Kids today are tempted left, right and center with all sorts of crazy foods that didn’t even exist when we were kids and certainly didn’t exist when our grandparents were kids. It can be difficult at best to help them understand why some food is actually ‘food’ and some food is, well, ‘not food’. Here are my tips for helping kids learn about and try ‘real food’:

 Eat Through the Rainbow:

Take a week and talk with your kids about the different colors of the fruits and vegetables they are eating. Can they eat food from every color in the rainbow? Try some new vegetables and fruits in each color and talk about how they taste, what the texture is and just what they think of this new food. Don’t worry about trying to get them to like the new foods, just get their input. We often put a huge emphasis on trying to ensure our kids ‘like’ something, but the reality is that it may take several tries before they like anything new. That’s ok. What is more important is that you open them up to the idea of trying something new. Kids are often very enticed by colors and talking through the colors of the rainbow may open up their eyes to new foods you never thought they would be interested in.

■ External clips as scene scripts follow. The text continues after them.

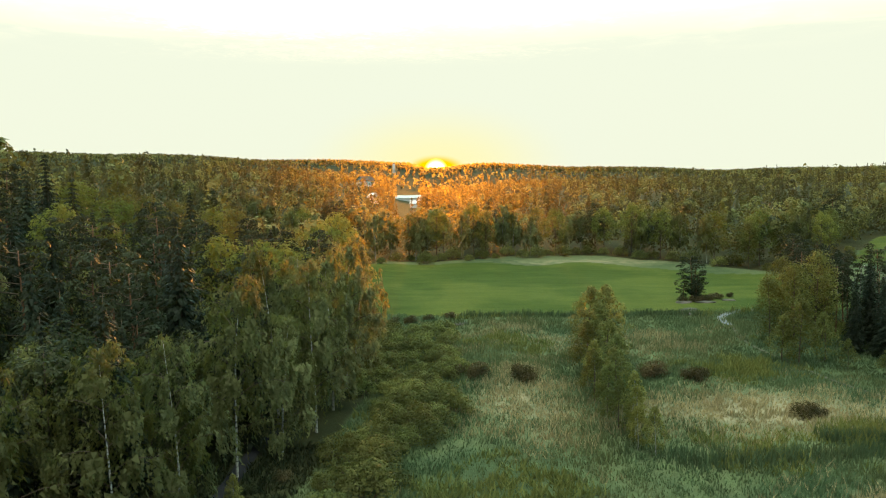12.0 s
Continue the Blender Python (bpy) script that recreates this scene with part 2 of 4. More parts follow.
def bark_birch():
    m, n = material("birch_bark")
    at = n.add("ShaderNodeMapping", Vector=n.add("ShaderNodeTexCoord").outputs["Object"], Scale=(1.2, 1.2, 5.0)).outputs[0]
    marks = n.step(n.noise(at, 1.6, 5.0, 0.7), 0.50, 0.58)
    col = n.mix(marks, (0.44, 0.43, 0.40), (0.045, 0.040, 0.035))
    col = n.mix(n.step(n.noise(at, 0.5), 0.4, 0.7, 0.0, 0.4), col, (0.30, 0.27, 0.22))
    p = n.add("ShaderNodeBsdfPrincipled", Base_Color=col, Roughness=0.7)
    n.add("ShaderNodeOutputMaterial", Surface=p.outputs[0])
    return m


M_BIRCH_BARK = bark_birch()
M_BARK = surface("bark", (0.085, 0.062, 0.045), (0.14, 0.10, 0.07), 1.5, 0.9, 12.0, 0.5, (1, 1, 0.3))
M_PINE_BARK = surface("pine_bark", (0.14, 0.075, 0.045), (0.22, 0.11, 0.06), 0.6, 0.9, 9.0, 0.5, (1, 1, 0.4))
M_ROCK = surface("granite", (0.055, 0.058, 0.045), (0.15, 0.13, 0.115), 0.35, 0.9, 3.0, 0.6)
M_ROAD = surface("gravel_road", (0.17, 0.18, 0.19), (0.23, 0.235, 0.24), 0.6, 0.9, 14.0, 0.3)
M_TRACK = surface("dirt_track", (0.035, 0.030, 0.026), (0.065, 0.055, 0.046), 0.7, 0.95, 9.0, 0.4)
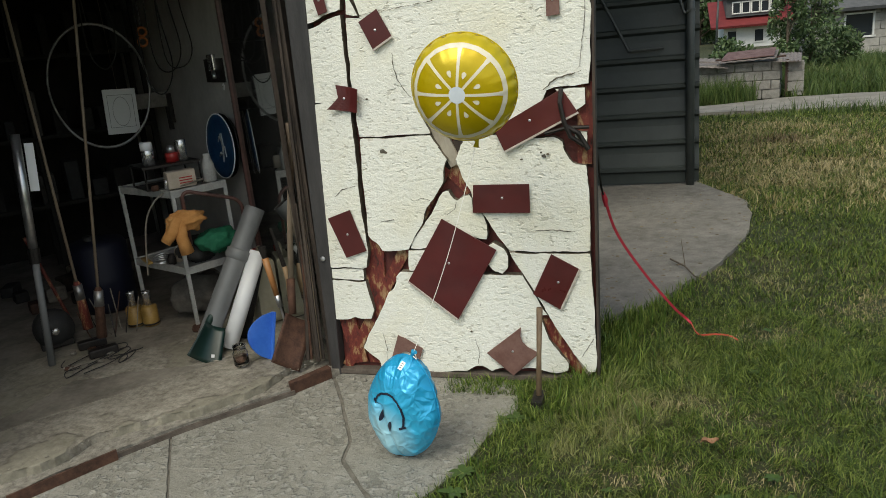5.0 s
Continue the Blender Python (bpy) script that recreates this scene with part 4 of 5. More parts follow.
# ochre pots and dirty cords at the floor
for k, (u, v) in enumerate([(0.505, 1.20), (0.575, 1.26)]):
    p = pot("lantern_pot", "ochre tin pot with a silver neck on the floor", "pot", u, v, 0.05, [(0.042, 0.0), (0.044, 0.01), (0.044, 0.11), (0.03, 0.118)], ochre_mat, "ochre pots")
    part("neck", lathe(BM(), [(0.02, 0.118), (0.02, 0.18), (0.023, 0.185), (0.023, 0.20)], Matrix.Translation(g(u, v, 0.05)), 14), silver_lid, p, "silver neck", smooth=True)
    part("band", ring(BM(), (0, 0, 0.012), 0.044, 0.005, Matrix.Translation(g(u, v, 0.05)), 20, 6), dark_iron, p)
for k in range(4):
    cd = tagged(new("loose_cord"), "dirty loose cord lying on the garage floor", "cord", "cords on the floor")
    r2 = random.Random(k)
    u, v = 0.62 + 0.05 * k, 0.80 + 0.08 * (k % 3)
    pts = [(u + 0.10 * math.sin(j * 0.9 + k) + r2.uniform(-0.02, 0.02) + 0.03 * j, v + 0.06 * math.cos(j * 1.2 + k), 0.055 + 0.003 * (j % 2) + (0.05 if k == 4 else 0) * (j % 3)) for j in range(9)]
    part("cord", tube(BM(), spline(gline(*pts), 3), 0.0025, 6), black_rubber, cd, smooth=True)
for k in range(9):
    u0, v0 = 0.60 + 0.02 * k, 1.15 + 0.03 * (k % 4)
    st = tagged(new("thin_stake"), "thin pale rod leaning among the pots", "rod", "thin rods")
    part("rod", tube(BM(), gline((u0 + 0.03 * (k % 3), v0, 0.05), (u0 - 0.06 + 0.02 * k, v0 + 0.08, 0.22 + 0.02 * (k % 4))), 0.003, 6), [rope_mat, dark_iron, rust][k % 3], st)
# dark blue drum
drum = tagged(new("plastic_drum"), "dark blue plastic drum in the shade", "drum")
navy = simple("navy_plastic", (0.0015, 0.003, 0.014), (0.003, 0.005, 0.021), 5, 0.65, bump=0.03)
part("body", lathe(BM(), [(0.15, 0.05), (0.165, 0.08), (0.165, 0.22), (0.172, 0.24), (0.165, 0.26), (0.165, 0.44), (0.15, 0.47), (0.06, 0.485)], Matrix.Translation(g(0.62, 1.75, 0)), 28), navy, drum, smooth=True)
part("cap", lathe(BM(), [(0.03, 0.485), (0.03, 0.51), (0.026, 0.512)], Matrix.Translation(g(0.66, 1.72, 0)), 16), black_rubber, drum)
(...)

 Make Sauces and Dressings

Kids love to dip their food into something, almost anything. Taking a few extra minutes to make a ‘special sauce’ can be the difference between a clean plate and a barely touched one. Keep it simple, butter and herbs to dip their veggies in (and helps boost vitamin absorption), guacamole, homemade mayonnaise and tomato paste, salsa, etc.

Involve Your Kids in the Cooking Process

If the kids are involved in making the food, they are more likely to try the food and eat more of it. Kids love to be a part of the process and teaching them how to cook is a life-skill you just can’t discount. There is no better place to build a foundation of health than right in your own kitchen.

 Allow Them to Choose

A big part of this process is allowing our kids to feel that they too have some control, some input into what they are eating. To help them learn how to make healthy choices for the rest of their life, they need to start learning how now. This can be as simple as saying ‘would you like x or y?’ Or, maybe you say, we haven’t had anything green yet today, what should we add to dinner to give us some green?

 Talk About Ingredients

Even at an early age, start talking about the ingredients in the food. Ask them to try and read ingredients from highly processed foods in the grocery store. Then, help them understand the concept that simple words = healthy ingredients, difficult words = not-so-healthy ingredients. Kids are smart. You can even do some taste tests and talk about how certain foods make them feel. Help them connect the dots that nourishing foods give them energy and focus, and not-so-nourishing foods can mean tantrums and tummy-aches. We want them to choose healthy foods, but, like us, choosing healthy foods doesn’t happen until you start to see how different foods make you feel.

 Stock the House with Good Stuff

The kids are going to get hungry and they are going to dig into something at some point. My three-year-old is particularly good at this right now I shudder to think what this will look like at 15 or 16. But, if the options in the house are (mostly) on the whole food side of the fence, then the kids can’t fall too far down the rabbit hole.

Take Them on Your Journey

Quite often one or two of the parents is trying to eat ‘healthier’ while the kids eat their hot dogs, macaroni and cheese and bagels. Instead, everyone in the house should be eating the same foods. Kids, even more than us, need nutrient-dense foods to grow and thrive. If you are trying to make changes to eat healthier, then bring your kids along too. It doesn’t need to be drastic, but find a pace where everyone can be on board (for the most part) and talk through why you are making changes and your intentions for what the ‘new foods’ will do for you. You might be surprised at what they will be open to.